Pep talk: This is just another simulation study – you know how to code these up! If you’re stuck, go back the Monte Carlo recipe and use your code from exercises 1 and 2 to get you started. You can code this up in three functions:

draw_sim_data(sigma, n1, nreps = 1e5) draws the simulation data (based on exercise 1),
compute_SEs(sim_data) computes the SEs based on simulation data and returns (i)-(iv), and
get_sim_results(n1, sigma) combines the two functions and runs the study for fixed \(n_1\) and \(\sigma\).

Exercise 4

Repeat the preceding for \(n_1 = 3\) and \(\sigma = 0.85\). How much heteroskedasticity does this design have?
Repeat the preceding for \(n_1 = 3\) and \(\sigma = 1\). How much heteroskedasticity does this design have?

Exercise 5: Plot the SE sampling distribution.

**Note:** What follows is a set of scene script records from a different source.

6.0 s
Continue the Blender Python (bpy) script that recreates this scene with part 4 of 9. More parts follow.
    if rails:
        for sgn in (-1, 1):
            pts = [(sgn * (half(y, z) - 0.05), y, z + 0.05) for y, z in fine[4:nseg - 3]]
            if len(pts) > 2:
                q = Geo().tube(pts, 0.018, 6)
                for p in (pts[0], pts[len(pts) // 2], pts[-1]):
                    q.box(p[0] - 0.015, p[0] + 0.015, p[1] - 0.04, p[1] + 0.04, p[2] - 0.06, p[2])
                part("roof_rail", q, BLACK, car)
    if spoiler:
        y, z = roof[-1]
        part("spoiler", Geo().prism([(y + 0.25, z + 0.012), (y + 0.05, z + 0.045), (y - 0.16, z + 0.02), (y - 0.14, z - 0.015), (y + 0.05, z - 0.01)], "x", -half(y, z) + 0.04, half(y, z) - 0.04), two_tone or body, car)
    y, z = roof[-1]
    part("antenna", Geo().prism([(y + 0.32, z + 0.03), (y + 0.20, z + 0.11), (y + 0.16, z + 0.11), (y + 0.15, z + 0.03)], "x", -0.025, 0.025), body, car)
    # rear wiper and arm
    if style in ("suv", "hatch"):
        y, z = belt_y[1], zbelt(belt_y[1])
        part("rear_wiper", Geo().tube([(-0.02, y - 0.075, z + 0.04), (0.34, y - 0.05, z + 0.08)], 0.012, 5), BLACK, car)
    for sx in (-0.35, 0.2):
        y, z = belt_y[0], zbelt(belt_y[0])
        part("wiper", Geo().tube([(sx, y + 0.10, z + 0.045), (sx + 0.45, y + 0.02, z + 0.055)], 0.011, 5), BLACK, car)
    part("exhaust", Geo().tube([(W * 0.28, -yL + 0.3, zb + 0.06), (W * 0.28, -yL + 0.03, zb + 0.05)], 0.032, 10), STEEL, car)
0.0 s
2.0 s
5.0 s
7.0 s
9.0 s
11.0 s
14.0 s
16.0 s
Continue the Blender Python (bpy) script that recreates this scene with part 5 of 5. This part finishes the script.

Use the simulation results from exercises 3 and 4 above multi-density plot of the standard error sampling distribution. You should have three panels, one for each of the three simulation designs. Each panel should show the sampling distribution of the five standard error estimators from above.

Hint: You could create a faceted plot with one panel for each simulation exercise, or three separate plots. To create the multi-density plot, you may want to pivot_longer() your simulation data.

Exercise 6: Interpret your findings

Briefly discuss your results from the preceding three parts. Refer to the numbers you computed in exercises 2-4 and the plots you created in exercise 5. Are these good standard error estimates? You’ll notice that the robust standard errors have a much larger sample variance – why?

Hint: Consult chapter 8 of “Mostly Harmless Econometrics” to compare your results against Angrist & Pischke’s, and to see their interpretation.